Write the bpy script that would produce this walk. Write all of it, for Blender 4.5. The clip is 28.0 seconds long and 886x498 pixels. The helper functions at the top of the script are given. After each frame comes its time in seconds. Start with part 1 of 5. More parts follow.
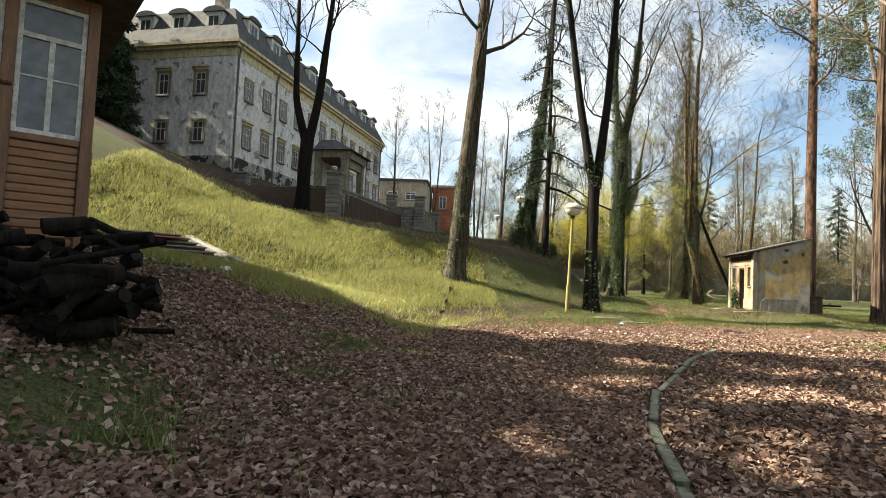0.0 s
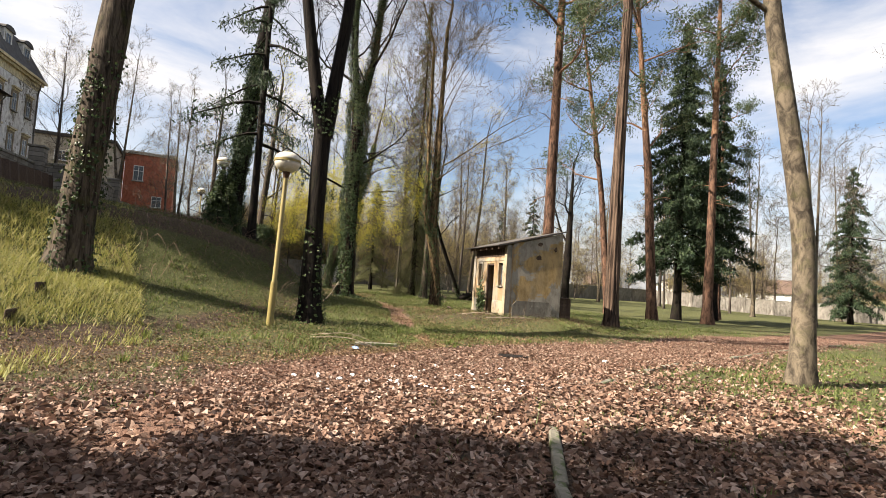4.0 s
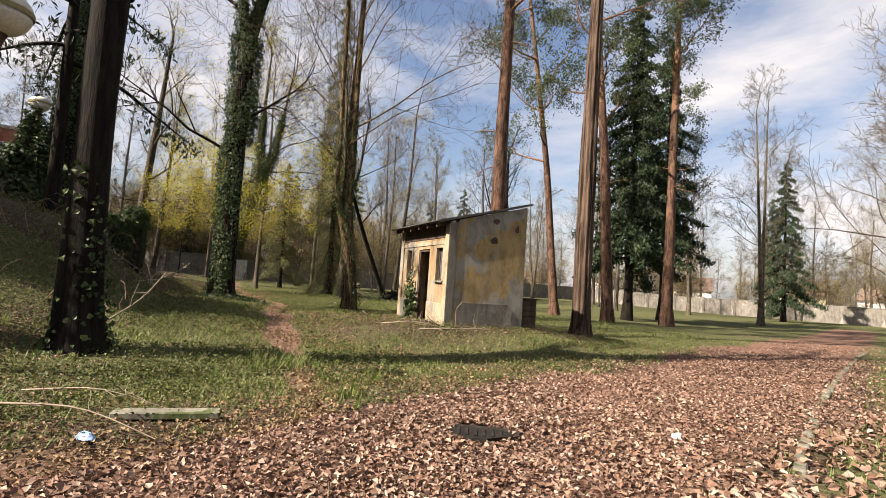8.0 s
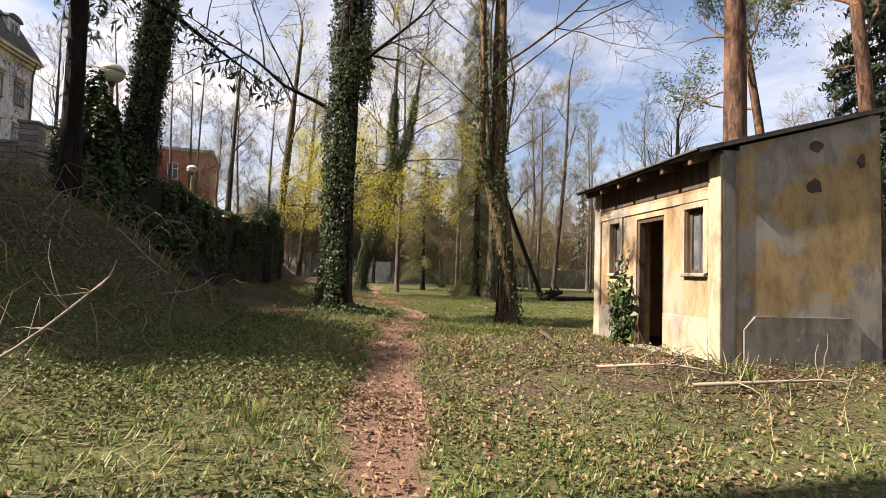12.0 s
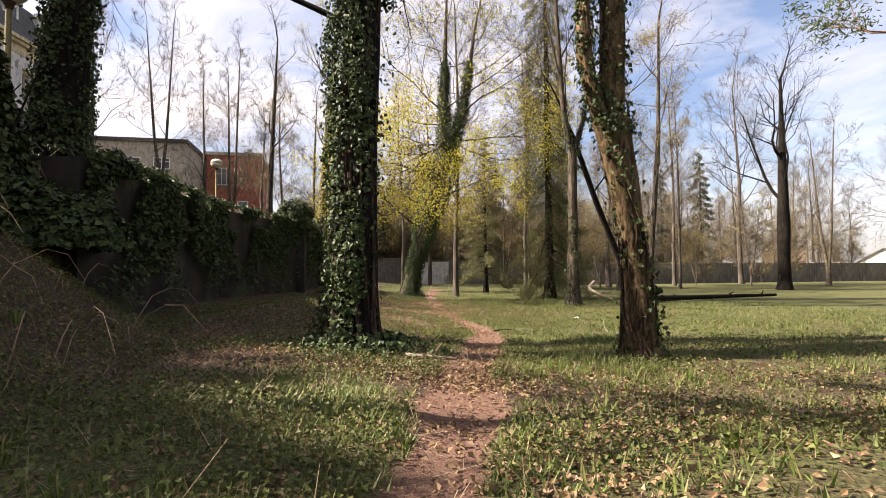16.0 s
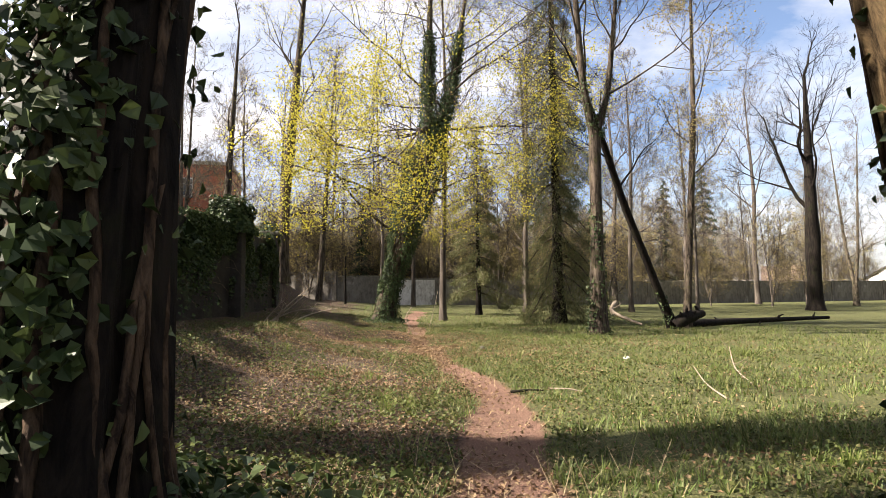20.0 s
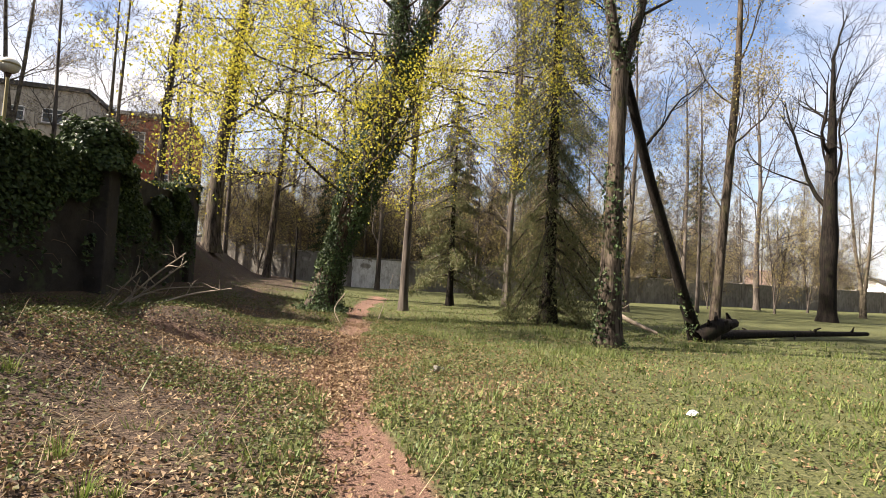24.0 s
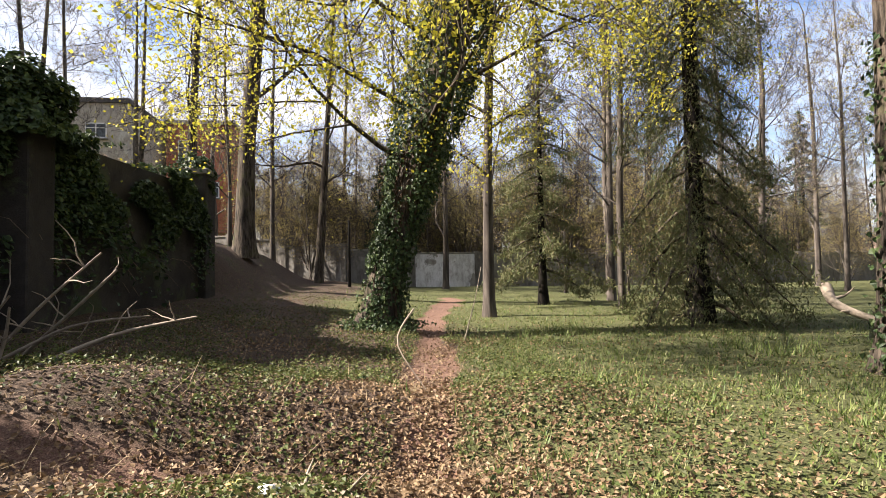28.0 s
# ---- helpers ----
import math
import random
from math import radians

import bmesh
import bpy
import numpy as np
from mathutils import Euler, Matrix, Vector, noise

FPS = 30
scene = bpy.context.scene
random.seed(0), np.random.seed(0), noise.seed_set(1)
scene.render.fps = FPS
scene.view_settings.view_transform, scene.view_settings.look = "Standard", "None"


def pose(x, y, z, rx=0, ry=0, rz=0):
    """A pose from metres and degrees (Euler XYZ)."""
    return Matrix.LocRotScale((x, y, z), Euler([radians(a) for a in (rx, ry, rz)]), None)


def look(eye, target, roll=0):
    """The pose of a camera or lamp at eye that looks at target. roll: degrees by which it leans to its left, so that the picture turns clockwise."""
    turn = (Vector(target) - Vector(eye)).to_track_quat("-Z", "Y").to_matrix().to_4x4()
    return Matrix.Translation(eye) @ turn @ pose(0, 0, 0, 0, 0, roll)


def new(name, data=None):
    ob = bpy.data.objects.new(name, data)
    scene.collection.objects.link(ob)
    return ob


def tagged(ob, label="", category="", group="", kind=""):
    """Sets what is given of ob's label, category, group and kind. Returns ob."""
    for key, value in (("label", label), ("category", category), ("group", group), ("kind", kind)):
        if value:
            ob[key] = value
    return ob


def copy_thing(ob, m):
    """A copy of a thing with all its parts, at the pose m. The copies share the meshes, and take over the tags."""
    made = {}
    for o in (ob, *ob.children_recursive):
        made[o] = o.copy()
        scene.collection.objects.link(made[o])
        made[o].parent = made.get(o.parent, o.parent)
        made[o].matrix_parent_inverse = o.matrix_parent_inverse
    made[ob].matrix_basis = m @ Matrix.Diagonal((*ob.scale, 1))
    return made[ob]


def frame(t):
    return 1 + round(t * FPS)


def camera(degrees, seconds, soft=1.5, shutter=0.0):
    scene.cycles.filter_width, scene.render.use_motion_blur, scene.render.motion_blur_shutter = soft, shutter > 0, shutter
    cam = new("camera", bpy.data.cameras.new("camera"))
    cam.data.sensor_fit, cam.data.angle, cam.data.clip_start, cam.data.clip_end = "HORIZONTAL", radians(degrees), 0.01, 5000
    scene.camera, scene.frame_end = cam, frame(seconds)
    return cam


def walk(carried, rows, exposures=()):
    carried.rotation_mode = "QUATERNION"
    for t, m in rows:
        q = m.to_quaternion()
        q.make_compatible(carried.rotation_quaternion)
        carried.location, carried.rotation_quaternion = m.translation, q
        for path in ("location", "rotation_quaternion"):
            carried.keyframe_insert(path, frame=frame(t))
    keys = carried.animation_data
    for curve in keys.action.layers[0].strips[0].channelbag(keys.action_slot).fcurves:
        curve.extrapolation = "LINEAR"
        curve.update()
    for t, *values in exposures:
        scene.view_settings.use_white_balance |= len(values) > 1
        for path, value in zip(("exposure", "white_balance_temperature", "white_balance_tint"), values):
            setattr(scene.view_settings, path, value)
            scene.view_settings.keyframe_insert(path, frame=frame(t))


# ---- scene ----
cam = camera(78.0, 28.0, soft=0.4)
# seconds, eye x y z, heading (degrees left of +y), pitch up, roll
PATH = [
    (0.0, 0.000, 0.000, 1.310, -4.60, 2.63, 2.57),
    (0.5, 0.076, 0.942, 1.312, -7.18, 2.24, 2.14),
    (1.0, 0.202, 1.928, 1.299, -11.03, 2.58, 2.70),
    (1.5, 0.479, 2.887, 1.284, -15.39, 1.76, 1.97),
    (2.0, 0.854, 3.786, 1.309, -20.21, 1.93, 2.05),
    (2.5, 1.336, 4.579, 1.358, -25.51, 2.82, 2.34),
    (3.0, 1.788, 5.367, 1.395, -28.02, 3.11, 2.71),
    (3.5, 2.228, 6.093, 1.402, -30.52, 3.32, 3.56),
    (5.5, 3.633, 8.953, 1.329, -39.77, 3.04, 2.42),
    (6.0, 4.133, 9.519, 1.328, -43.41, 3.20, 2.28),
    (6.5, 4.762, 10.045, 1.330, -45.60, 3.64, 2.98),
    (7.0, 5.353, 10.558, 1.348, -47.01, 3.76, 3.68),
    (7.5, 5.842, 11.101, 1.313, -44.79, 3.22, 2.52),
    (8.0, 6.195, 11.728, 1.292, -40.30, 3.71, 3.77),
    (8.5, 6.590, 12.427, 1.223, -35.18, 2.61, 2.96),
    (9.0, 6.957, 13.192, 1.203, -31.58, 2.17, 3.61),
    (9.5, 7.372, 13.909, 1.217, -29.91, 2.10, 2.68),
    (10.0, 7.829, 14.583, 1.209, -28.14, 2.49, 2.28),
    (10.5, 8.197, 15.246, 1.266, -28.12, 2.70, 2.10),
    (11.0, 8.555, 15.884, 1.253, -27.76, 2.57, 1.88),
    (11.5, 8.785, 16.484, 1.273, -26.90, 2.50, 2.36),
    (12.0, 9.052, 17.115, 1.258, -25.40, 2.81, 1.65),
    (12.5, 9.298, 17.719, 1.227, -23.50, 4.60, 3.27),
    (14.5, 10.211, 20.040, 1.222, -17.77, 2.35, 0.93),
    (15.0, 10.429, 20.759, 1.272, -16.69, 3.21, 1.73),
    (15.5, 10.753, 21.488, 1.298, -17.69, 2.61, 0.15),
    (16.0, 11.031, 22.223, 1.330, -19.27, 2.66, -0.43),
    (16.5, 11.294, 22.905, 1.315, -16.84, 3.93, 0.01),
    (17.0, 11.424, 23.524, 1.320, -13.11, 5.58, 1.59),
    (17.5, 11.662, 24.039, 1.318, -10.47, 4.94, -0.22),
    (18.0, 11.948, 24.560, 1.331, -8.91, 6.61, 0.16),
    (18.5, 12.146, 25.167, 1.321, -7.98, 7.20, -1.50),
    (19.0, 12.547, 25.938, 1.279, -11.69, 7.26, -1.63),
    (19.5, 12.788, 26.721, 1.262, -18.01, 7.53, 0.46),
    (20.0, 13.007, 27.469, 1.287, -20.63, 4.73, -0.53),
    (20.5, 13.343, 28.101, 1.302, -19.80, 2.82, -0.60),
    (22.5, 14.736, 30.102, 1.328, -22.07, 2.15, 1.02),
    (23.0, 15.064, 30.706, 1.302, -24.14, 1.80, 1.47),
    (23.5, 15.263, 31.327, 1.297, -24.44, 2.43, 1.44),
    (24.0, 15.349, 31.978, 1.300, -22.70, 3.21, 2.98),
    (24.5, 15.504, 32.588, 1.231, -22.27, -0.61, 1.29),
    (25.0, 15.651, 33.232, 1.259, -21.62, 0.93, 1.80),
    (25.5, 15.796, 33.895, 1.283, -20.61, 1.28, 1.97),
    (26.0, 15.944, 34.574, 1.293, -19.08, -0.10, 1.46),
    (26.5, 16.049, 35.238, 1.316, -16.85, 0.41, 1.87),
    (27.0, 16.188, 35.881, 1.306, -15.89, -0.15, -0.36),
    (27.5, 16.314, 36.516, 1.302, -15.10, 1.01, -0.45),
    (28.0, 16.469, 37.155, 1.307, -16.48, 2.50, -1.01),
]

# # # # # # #

**REQUIRED TASK:** Working from the material above, state how many lines contain "given"; give only the number.

**SOLUTION TO THE PROBLEM:** 2